Every line below should be copied exactly; drop the pictures.

** start **

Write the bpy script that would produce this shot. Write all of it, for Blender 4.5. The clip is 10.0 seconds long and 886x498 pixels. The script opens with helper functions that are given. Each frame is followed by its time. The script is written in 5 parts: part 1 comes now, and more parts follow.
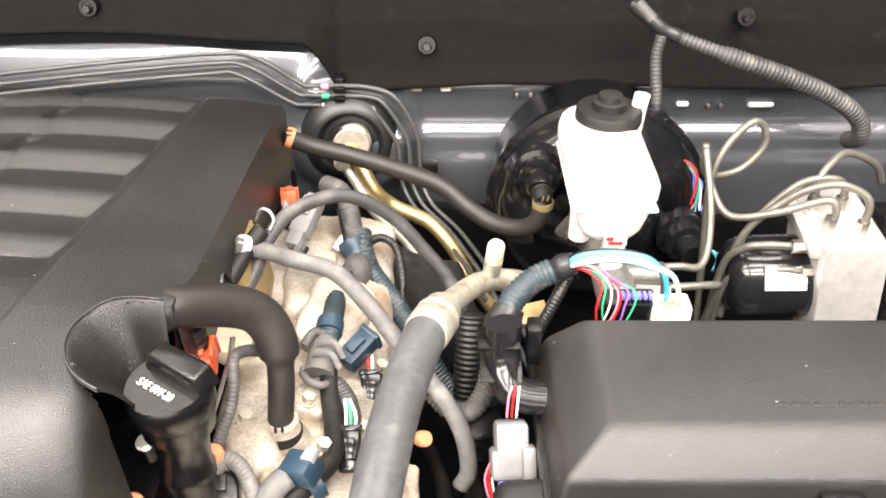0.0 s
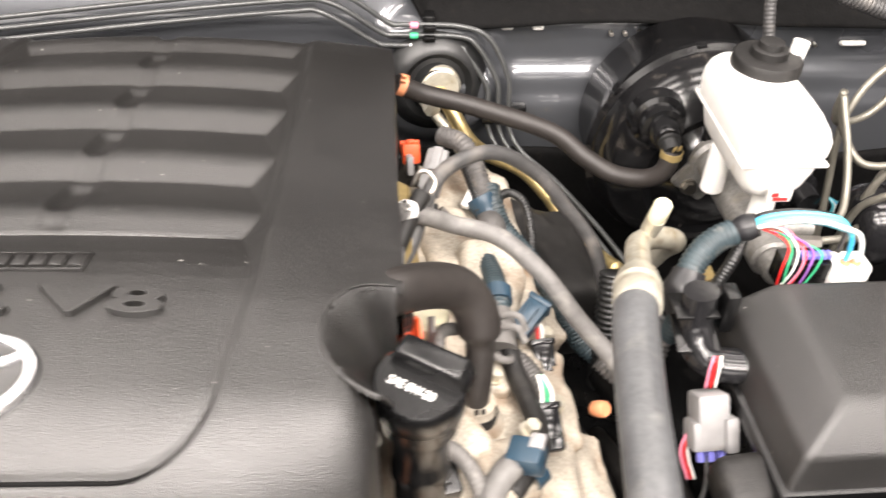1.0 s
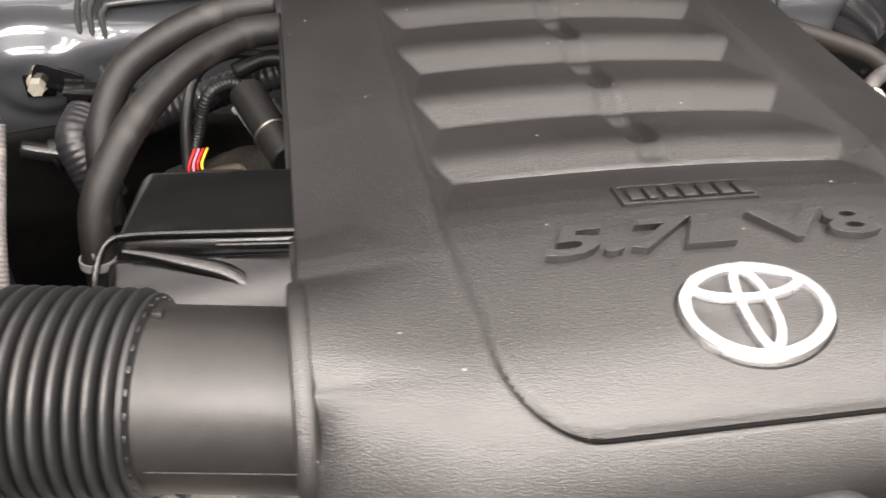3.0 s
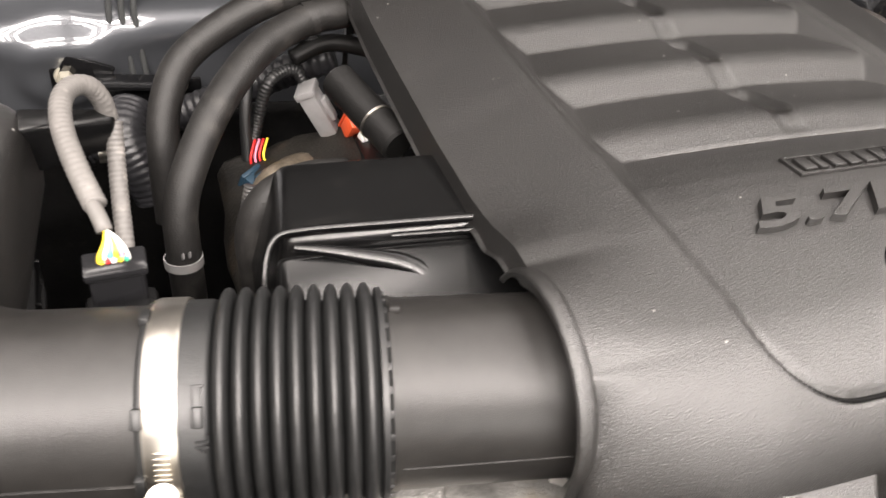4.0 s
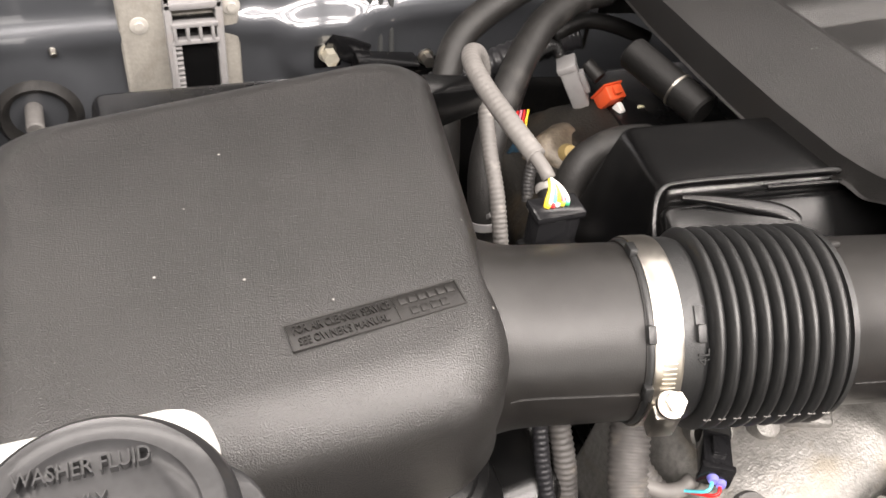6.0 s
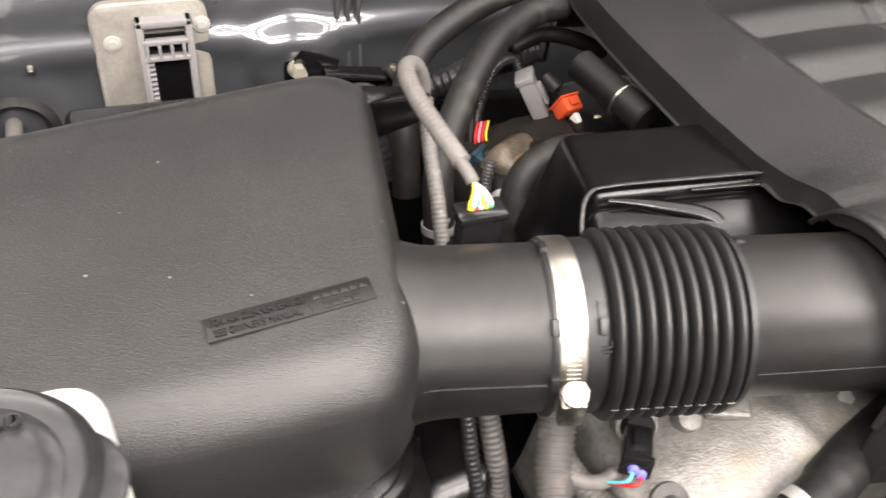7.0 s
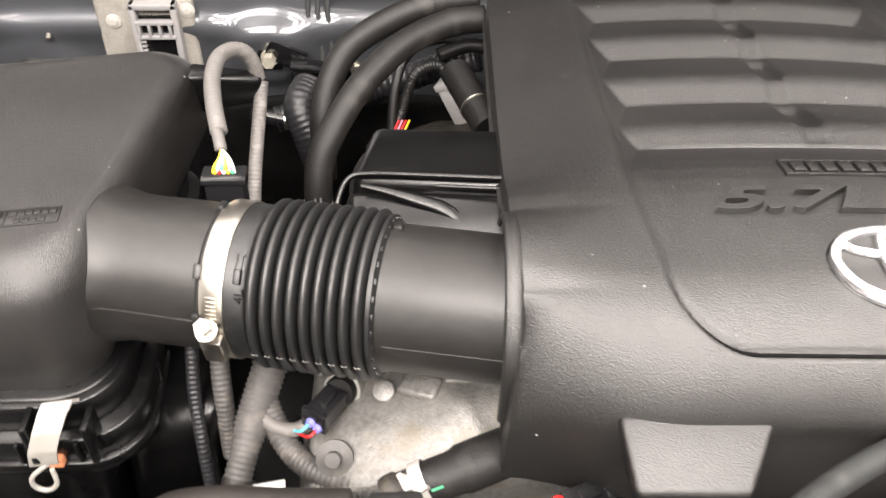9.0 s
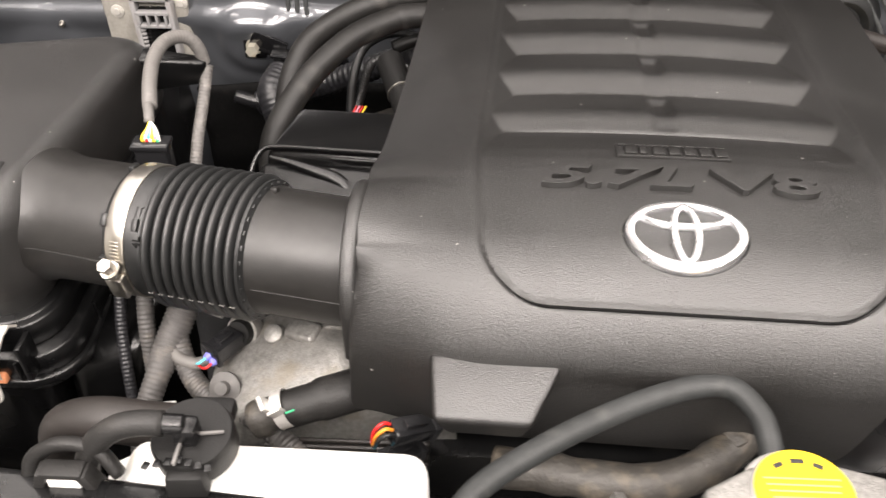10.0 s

** end **

* _RESPONSE_:
Write the bpy script that would produce this shot. Write all of it, for Blender 4.5. The clip is 10.0 seconds long and 886x498 pixels. The script opens with helper functions that are given. Each frame is followed by its time. The script is written in 5 parts: part 1 comes now, and more parts follow.
0.0 s
1.0 s
3.0 s
4.0 s
6.0 s
7.0 s
9.0 s
10.0 s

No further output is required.